Select every line below containing the word "More".

■ ITEMS:
* * * * *
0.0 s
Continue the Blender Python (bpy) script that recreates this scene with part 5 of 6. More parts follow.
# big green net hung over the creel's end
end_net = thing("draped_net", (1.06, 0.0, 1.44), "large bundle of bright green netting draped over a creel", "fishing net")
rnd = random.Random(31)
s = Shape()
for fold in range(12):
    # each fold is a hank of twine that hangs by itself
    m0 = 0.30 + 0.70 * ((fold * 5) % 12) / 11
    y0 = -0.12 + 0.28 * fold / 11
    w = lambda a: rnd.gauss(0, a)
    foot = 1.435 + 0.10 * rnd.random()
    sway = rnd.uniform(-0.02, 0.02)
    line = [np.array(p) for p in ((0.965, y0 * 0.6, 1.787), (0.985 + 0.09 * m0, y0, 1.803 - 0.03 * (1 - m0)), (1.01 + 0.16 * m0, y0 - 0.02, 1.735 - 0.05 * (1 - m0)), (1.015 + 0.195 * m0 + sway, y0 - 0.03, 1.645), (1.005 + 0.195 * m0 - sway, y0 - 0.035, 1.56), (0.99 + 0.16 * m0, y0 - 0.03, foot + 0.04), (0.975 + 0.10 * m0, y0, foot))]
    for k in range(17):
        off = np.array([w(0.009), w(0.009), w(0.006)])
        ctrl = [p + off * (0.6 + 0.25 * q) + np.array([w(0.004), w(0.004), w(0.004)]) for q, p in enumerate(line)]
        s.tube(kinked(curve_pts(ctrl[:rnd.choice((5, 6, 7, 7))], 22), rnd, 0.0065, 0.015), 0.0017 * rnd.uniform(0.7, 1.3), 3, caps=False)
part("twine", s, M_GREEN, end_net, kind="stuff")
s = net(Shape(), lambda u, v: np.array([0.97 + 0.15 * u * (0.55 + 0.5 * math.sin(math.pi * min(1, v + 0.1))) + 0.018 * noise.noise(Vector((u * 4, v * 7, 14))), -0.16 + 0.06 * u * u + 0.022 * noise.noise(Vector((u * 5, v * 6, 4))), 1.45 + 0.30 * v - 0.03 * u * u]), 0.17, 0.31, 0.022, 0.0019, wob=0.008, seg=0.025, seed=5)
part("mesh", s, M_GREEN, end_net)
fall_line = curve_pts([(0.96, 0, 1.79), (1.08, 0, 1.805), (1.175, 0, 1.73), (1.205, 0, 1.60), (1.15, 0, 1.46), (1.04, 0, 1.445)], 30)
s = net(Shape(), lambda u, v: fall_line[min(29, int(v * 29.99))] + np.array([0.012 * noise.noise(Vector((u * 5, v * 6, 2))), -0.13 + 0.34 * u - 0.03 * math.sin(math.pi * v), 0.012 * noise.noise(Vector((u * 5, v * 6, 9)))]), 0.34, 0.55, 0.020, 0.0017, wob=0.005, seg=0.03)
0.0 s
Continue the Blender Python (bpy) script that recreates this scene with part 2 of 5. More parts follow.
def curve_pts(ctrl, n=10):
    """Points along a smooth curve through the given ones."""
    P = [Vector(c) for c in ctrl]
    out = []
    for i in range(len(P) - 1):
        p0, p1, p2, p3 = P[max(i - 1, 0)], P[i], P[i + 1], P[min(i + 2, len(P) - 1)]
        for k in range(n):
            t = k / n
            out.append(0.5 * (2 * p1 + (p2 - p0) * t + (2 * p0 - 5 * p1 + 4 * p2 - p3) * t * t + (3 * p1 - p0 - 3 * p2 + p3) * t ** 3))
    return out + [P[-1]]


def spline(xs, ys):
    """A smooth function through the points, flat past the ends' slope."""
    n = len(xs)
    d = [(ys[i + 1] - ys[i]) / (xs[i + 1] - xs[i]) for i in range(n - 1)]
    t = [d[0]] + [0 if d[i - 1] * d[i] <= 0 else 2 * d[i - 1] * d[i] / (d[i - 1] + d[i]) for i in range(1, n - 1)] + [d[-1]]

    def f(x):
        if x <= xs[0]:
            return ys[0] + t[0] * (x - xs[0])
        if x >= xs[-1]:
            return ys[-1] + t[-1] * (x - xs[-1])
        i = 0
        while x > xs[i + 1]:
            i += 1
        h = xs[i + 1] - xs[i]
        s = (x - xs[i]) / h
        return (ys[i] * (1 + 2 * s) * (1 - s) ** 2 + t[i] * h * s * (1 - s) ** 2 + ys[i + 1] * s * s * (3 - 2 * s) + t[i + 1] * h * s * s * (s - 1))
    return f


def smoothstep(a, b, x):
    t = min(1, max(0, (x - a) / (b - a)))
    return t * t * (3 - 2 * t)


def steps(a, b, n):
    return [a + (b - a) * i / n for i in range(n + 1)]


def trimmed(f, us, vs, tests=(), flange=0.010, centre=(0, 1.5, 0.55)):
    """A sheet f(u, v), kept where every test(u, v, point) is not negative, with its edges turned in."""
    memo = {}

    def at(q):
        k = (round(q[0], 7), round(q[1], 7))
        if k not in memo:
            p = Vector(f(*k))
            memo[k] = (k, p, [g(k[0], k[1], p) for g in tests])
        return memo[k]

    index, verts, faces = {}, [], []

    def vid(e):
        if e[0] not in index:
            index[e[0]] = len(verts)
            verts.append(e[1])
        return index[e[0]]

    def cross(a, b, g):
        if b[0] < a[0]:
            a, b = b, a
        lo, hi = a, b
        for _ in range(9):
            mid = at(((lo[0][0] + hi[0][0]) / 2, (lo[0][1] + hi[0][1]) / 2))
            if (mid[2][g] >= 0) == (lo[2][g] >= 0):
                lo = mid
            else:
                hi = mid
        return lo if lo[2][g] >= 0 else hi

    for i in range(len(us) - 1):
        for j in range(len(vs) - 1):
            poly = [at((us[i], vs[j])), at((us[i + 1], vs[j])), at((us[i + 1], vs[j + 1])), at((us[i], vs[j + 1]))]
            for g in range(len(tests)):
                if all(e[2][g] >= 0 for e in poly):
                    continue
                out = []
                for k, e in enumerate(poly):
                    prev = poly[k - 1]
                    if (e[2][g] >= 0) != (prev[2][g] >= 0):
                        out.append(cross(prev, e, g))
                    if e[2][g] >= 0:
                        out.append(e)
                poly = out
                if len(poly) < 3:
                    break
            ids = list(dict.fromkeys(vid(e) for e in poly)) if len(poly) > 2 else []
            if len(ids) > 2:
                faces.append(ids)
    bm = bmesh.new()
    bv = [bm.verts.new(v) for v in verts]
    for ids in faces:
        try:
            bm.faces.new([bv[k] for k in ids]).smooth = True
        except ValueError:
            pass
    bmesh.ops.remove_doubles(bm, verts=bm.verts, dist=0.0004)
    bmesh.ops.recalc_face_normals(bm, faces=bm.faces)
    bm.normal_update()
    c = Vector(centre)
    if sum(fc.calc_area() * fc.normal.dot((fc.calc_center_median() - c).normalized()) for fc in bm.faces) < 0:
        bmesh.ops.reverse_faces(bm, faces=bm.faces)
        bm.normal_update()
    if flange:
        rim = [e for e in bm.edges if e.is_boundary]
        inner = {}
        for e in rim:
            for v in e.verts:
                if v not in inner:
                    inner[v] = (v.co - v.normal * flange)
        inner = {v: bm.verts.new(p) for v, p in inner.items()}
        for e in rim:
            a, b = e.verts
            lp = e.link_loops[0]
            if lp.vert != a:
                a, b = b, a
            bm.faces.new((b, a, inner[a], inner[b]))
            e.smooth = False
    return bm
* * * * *
■ FULL SOLUTION:
Continue the Blender Python (bpy) script that recreates this scene with part 5 of 6. More parts follow.
Continue the Blender Python (bpy) script that recreates this scene with part 2 of 5. More parts follow.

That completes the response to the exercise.